§ What is needed
Do not include the pictures; repeat the rest of the data exactly.

§ Source material
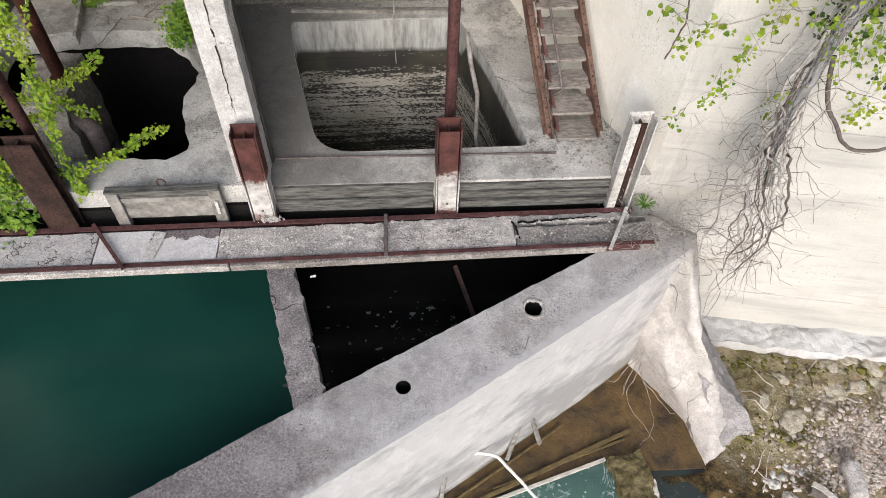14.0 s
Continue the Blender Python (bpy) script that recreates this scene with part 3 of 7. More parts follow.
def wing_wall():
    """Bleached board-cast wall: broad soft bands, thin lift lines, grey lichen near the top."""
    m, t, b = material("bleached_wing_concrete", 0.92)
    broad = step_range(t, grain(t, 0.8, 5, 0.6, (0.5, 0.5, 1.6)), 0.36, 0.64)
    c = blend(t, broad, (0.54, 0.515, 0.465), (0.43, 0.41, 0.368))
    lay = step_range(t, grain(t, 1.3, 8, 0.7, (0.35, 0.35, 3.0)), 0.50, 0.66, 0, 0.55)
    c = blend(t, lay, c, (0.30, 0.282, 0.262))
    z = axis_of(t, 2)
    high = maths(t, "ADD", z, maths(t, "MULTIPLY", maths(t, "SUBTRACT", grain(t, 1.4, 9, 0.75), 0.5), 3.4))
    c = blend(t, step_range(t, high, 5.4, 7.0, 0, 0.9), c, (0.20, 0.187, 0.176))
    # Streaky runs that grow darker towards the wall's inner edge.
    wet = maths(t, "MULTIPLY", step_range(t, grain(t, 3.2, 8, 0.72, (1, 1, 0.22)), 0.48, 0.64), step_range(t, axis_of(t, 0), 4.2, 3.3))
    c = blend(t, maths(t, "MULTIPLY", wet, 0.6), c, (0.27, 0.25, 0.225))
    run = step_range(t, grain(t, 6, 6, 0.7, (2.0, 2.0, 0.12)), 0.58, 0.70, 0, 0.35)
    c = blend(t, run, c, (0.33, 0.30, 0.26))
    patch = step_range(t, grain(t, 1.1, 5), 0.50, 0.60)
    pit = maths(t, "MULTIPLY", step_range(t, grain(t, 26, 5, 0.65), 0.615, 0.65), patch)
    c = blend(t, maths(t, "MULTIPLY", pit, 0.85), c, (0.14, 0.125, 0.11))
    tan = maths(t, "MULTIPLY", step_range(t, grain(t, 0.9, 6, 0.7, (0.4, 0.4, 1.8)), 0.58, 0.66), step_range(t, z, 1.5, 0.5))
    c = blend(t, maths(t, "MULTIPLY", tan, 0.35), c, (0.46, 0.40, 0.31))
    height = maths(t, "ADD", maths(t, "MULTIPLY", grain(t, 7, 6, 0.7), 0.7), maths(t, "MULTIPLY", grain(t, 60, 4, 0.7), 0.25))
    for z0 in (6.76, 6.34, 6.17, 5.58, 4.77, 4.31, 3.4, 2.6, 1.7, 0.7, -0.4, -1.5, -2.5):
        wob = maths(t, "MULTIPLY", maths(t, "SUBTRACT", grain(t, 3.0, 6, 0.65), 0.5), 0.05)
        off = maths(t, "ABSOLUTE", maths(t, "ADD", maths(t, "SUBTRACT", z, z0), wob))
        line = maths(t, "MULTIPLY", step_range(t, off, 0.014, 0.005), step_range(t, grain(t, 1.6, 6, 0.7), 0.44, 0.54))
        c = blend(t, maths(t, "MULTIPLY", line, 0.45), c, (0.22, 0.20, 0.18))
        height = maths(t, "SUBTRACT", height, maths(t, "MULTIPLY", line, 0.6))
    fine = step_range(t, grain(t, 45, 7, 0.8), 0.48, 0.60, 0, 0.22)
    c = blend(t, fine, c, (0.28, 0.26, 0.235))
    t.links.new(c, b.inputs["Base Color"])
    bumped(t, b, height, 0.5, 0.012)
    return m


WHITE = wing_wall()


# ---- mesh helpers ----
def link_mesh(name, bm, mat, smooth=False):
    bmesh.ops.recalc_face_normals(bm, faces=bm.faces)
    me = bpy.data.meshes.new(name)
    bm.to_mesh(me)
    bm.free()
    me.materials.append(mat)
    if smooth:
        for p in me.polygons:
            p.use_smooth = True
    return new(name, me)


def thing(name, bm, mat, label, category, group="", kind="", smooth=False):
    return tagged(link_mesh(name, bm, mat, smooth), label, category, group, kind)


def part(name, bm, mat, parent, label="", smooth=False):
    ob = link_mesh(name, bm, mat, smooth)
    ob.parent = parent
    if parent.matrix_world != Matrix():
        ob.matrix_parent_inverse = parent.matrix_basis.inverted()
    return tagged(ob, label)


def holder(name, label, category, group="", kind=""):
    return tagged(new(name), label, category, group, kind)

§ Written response
14.0 s
Continue the Blender Python (bpy) script that recreates this scene with part 3 of 7. More parts follow.
def wing_wall():
    """Bleached board-cast wall: broad soft bands, thin lift lines, grey lichen near the top."""
    m, t, b = material("bleached_wing_concrete", 0.92)
    broad = step_range(t, grain(t, 0.8, 5, 0.6, (0.5, 0.5, 1.6)), 0.36, 0.64)
    c = blend(t, broad, (0.54, 0.515, 0.465), (0.43, 0.41, 0.368))
    lay = step_range(t, grain(t, 1.3, 8, 0.7, (0.35, 0.35, 3.0)), 0.50, 0.66, 0, 0.55)
    c = blend(t, lay, c, (0.30, 0.282, 0.262))
    z = axis_of(t, 2)
    high = maths(t, "ADD", z, maths(t, "MULTIPLY", maths(t, "SUBTRACT", grain(t, 1.4, 9, 0.75), 0.5), 3.4))
    c = blend(t, step_range(t, high, 5.4, 7.0, 0, 0.9), c, (0.20, 0.187, 0.176))
    # Streaky runs that grow darker towards the wall's inner edge.
    wet = maths(t, "MULTIPLY", step_range(t, grain(t, 3.2, 8, 0.72, (1, 1, 0.22)), 0.48, 0.64), step_range(t, axis_of(t, 0), 4.2, 3.3))
    c = blend(t, maths(t, "MULTIPLY", wet, 0.6), c, (0.27, 0.25, 0.225))
    run = step_range(t, grain(t, 6, 6, 0.7, (2.0, 2.0, 0.12)), 0.58, 0.70, 0, 0.35)
    c = blend(t, run, c, (0.33, 0.30, 0.26))
    patch = step_range(t, grain(t, 1.1, 5), 0.50, 0.60)
    pit = maths(t, "MULTIPLY", step_range(t, grain(t, 26, 5, 0.65), 0.615, 0.65), patch)
    c = blend(t, maths(t, "MULTIPLY", pit, 0.85), c, (0.14, 0.125, 0.11))
    tan = maths(t, "MULTIPLY", step_range(t, grain(t, 0.9, 6, 0.7, (0.4, 0.4, 1.8)), 0.58, 0.66), step_range(t, z, 1.5, 0.5))
    c = blend(t, maths(t, "MULTIPLY", tan, 0.35), c, (0.46, 0.40, 0.31))
    height = maths(t, "ADD", maths(t, "MULTIPLY", grain(t, 7, 6, 0.7), 0.7), maths(t, "MULTIPLY", grain(t, 60, 4, 0.7), 0.25))
    for z0 in (6.76, 6.34, 6.17, 5.58, 4.77, 4.31, 3.4, 2.6, 1.7, 0.7, -0.4, -1.5, -2.5):
        wob = maths(t, "MULTIPLY", maths(t, "SUBTRACT", grain(t, 3.0, 6, 0.65), 0.5), 0.05)
        off = maths(t, "ABSOLUTE", maths(t, "ADD", maths(t, "SUBTRACT", z, z0), wob))
        line = maths(t, "MULTIPLY", step_range(t, off, 0.014, 0.005), step_range(t, grain(t, 1.6, 6, 0.7), 0.44, 0.54))
        c = blend(t, maths(t, "MULTIPLY", line, 0.45), c, (0.22, 0.20, 0.18))
        height = maths(t, "SUBTRACT", height, maths(t, "MULTIPLY", line, 0.6))
    fine = step_range(t, grain(t, 45, 7, 0.8), 0.48, 0.60, 0, 0.22)
    c = blend(t, fine, c, (0.28, 0.26, 0.235))
    t.links.new(c, b.inputs["Base Color"])
    bumped(t, b, height, 0.5, 0.012)
    return m


WHITE = wing_wall()


# ---- mesh helpers ----
def link_mesh(name, bm, mat, smooth=False):
    bmesh.ops.recalc_face_normals(bm, faces=bm.faces)
    me = bpy.data.meshes.new(name)
    bm.to_mesh(me)
    bm.free()
    me.materials.append(mat)
    if smooth:
        for p in me.polygons:
            p.use_smooth = True
    return new(name, me)


def thing(name, bm, mat, label, category, group="", kind="", smooth=False):
    return tagged(link_mesh(name, bm, mat, smooth), label, category, group, kind)


def part(name, bm, mat, parent, label="", smooth=False):
    ob = link_mesh(name, bm, mat, smooth)
    ob.parent = parent
    if parent.matrix_world != Matrix():
        ob.matrix_parent_inverse = parent.matrix_basis.inverted()
    return tagged(ob, label)


def holder(name, label, category, group="", kind=""):
    return tagged(new(name), label, category, group, kind)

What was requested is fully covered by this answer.